La rétrocession de cette base aux forces armées ivoiriennes, rebaptisée camp Général Ouattara Thomas d’Aquin, symbolise une volonté similaire de renforcement de la souveraineté nationale. Pour autant, la Côte d’Ivoire maintient des liens étroits avec la France, notamment dans le domaine économique. La Côte d’Ivoire pourrait s’inspirer de l’exemple du Tchad, qui a récemment rompu ses accords militaires avec la France.
Ces pays, autrefois appuyés par Paris pour résister aux rébellions internes et aux crises politiques, explorent désormais des alternatives pour garantir leur sécurité et leur stabilité.
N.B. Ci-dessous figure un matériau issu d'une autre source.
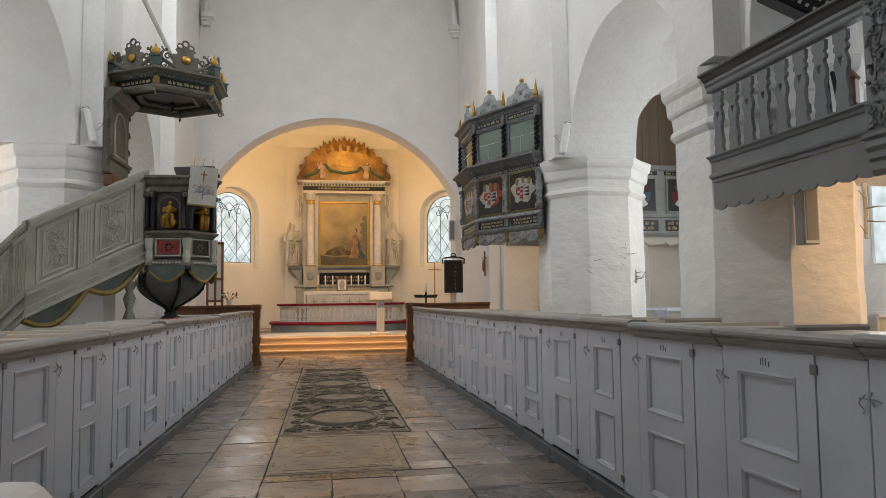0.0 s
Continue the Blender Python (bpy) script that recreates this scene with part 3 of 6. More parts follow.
def pew(xf, s, y0, y1, rnd, style, xe, fixed=None, moulded_end=False):
    """One box pew: a door with two panels, a fixed panel beside it, plinth, moulded cap, bench and back. s: +1 south, -1 north."""
    p = thing("box_pew", (xf, y0, 0), "grey-painted box pew with panelled door, moulded cap and iron latch", "pew", "box pews along the aisle")
    ZP = ZS if s > 0 else ZN
    sx = lambda a, b: tuple(sorted((xf + s * a, xf + s * b)))
    yh = y0 + (fixed or (y1 - y0) * rnd.uniform(0.29, 0.34))
    dz = rnd.uniform(-0.012, 0.012)
    part("plinth", box(B(), *sx(-0.03, 0.05), y0 + 0.002, y1 - 0.002, -0.01, 0.10, 0.008), PLINTH, p, "dark grey plinth board")
    # near-black sheet that puts the shade of the door joints into colour
    part("shade_backing", box(B(), *sx(0.018, 0.03), y0, y1, 0.1, ZP - 0.09), GAP, p)
    part("fixed_panel", box(B(), *sx(0.0, 0.017), y0 + 0.005, yh - 0.002, 0.105, ZP - 0.088 + dz, 0.003), PEW, p)
    a, b = yh + 0.125, y1 - 0.13
    zs = ((0.20, 0.585), (0.70, 1.05)) if style == 0 else ((0.265, 0.44), (0.51, 1.04))
    db, dt = 0.118 + rnd.uniform(0, 0.012), ZP - 0.092 + dz
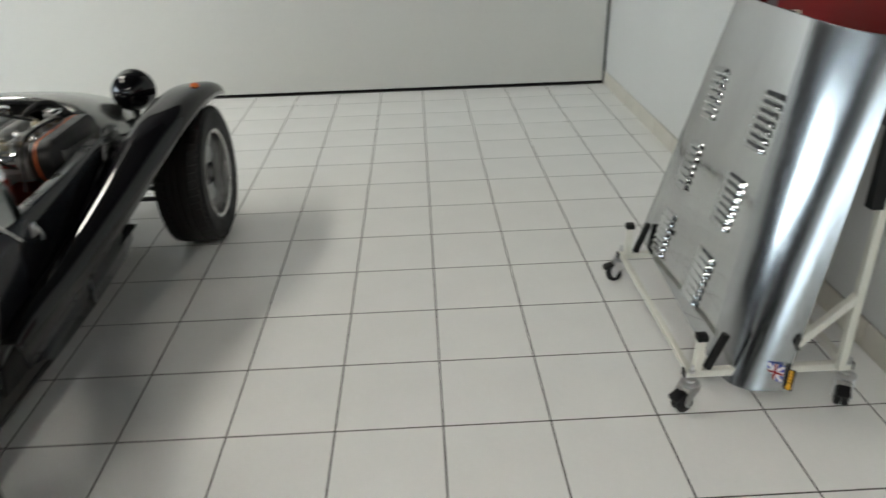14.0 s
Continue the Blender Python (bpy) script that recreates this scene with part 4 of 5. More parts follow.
# rear band, top band, hinge band
rows = []
for k in range(15):
    t = k / 14
    o, q = bow(TOP_R, CORNER, 15, 0.003)[k], bow(IN_T, IN_B, 15, 0.002)[k]
    n = Vector((-0.45, -0.6, 0.2)).normalized()
    rows.append([o + Vector((0.006, 0.004, 0)), o, o.lerp(q, 0.35) + n * 0.006, o.lerp(q, 0.7) + n * 0.006, q, q + Vector((0.008, 0.006, 0))])
cpart("rear_band", loft(rows), VINYL, door, "wide black vinyl rear edge band", solid=0.006)
cpart("band_end", loft([[CORNER, IN_B], [CORNER + Vector((-0.012, 0.05, -0.006)), IN_B + Vector((-0.012, 0.05, -0.012))]]), VINYL_WORN, door, solid=0.004)
top = [TOP_H, Vector((-0.548, -0.15, 1.032)), Vector((-0.508, -0.27, 1.072)), TOP_R]
cpart("top_band", loft([[p + Vector((0.004, 0, 0.008)), p + Vector((0.006, 0, -0.006)), p + Vector((0.002, 0.002, -0.022))] for p in cr(top, 4)]), VINYL, door, solid=0.008)
cpart("hinge_band", loft([[p + Vector((-0.006, 0.006, 0)), p + Vector((0.006, -0.008, 0)), p + Vector((0.010, -0.028, 0))] for p in line(TOP_H, LOW_H, 10)]), VINYL, door, solid=0.008)
# clear window
lower = cr([TOP_H, TOP_H.lerp(LOW_H, 0.5), LOW_H, sill[3], sill[7], sill[12]], 5)
upper = cr([Vector((-0.55, -0.12, 1.01)), Vector((-0.512, -0.25, 1.05)), IN_T, IN_T.lerp(IN_B, 0.35) + Vector((0.010, 0.006, 0)), IN_T.lerp(IN_B, 0.7) + Vector((0.010, 0.006, 0)), IN_B], 5)
rows = [[a.lerp(b, t) + Vector((0.86, 0.45, 0.15)) * 0.022 * math.sin(math.pi * t) for a, b in zip(lower, upper)] for t in np.linspace(0, 1, 9)]
cpart("door_window", loft(rows), PVC_DOOR, door, "clear plastic door window")
cpart("window_welt", tube([q + Vector((-0.004, -0.004, 0)) for q in sill], 0.0022, seg=6), STEEL, door, "pale window welt")
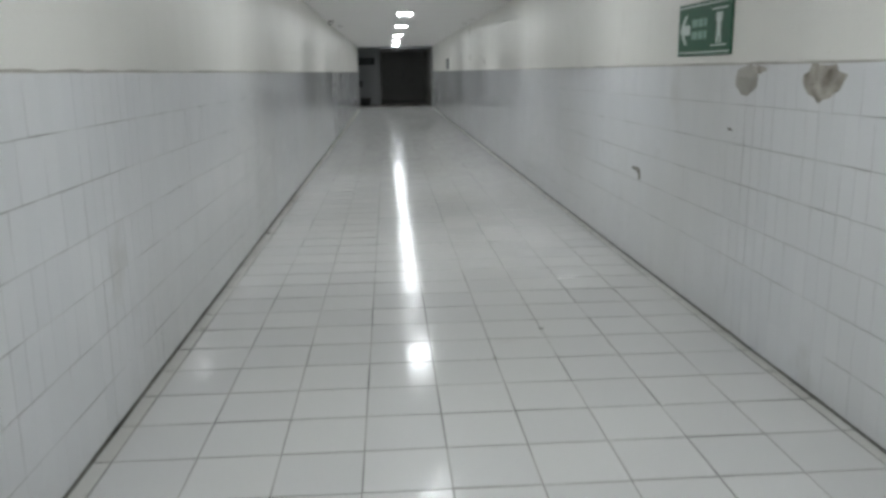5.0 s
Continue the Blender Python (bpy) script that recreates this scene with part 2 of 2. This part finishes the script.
# ---- ceiling lamps ----
def ceiling_lamp():
    lamp = new("ceiling_lamp")
    tagged(lamp, "shallow rectangular white ceiling panel lamp, switched on", "ceiling lamp", "lamps along the corridor")
    bm = bmesh.new()
    w, d, t = 0.124, 0.178, 0.008
    for dims in ((-w - t, -w, -d - t, d + t), (w, w + t, -d - t, d + t), (-w, w, -d - t, -d), (-w, w, d, d + t)):
        box(bm, *dims, -0.0095, 0.0, 0.0015)
    part("frame", bm, frame_white, lamp, "thin white metal frame")
    bm = bmesh.new()
    box(bm, -w + 0.001, w - 0.001, -d + 0.001, d - 0.001, -0.0105, -0.003)
    part("diffuser", bm, glow, lamp, "glowing white diffuser")
    return lamp


first = ceiling_lamp()
first.location = (0.0, LAMPS[0], CEIL)
for y in LAMPS[1:]:
    copy_thing(first, pose(0.0, y, CEIL))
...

Cette reconfiguration géopolitique ouvre la voie à de nouveaux acteurs internationaux. La Turquie, par exemple, s’impose avec ses drones Bayraktar, devenus un atout clé pour plusieurs armées africaines. La Russie, de son côté, mise sur ses mercenaires et son matériel militaire, tandis que la Chine privilégie des partenariats stratégiques liés à des investissements économiques et infrastructurels.
Cependant, au Sénégal, cette transition s’accompagne de controverses sur la gestion des contrats d’armement. Des accords passés avec la Russie et la Turquie, comme celui portant sur 45 milliards de francs CFA pour du matériel militaire, ont suscité des interrogations, notamment autour de soupçons de surfacturation, notamment sur des grenades lacrymogènes. Ces affaires alimentent le débat sur la transparence et la souveraineté dans les choix stratégiques du pays.
Alors que le Sénégal amorce une redéfinition de ses alliances stratégiques, la fermeture des bases militaires françaises s’inscrit dans une vision de souveraineté et d’autonomie accrue.
Toutefois, cette rupture ouvre la porte à de nouveaux défis en matière de sécurité et de partenariats internationaux. Si cette décision reflète une volonté d’émancipation, elle exigera une gestion rigoureuse pour équilibrer affirmation nationale et coopération régionale dans une Afrique en pleine recomposition géopolitique.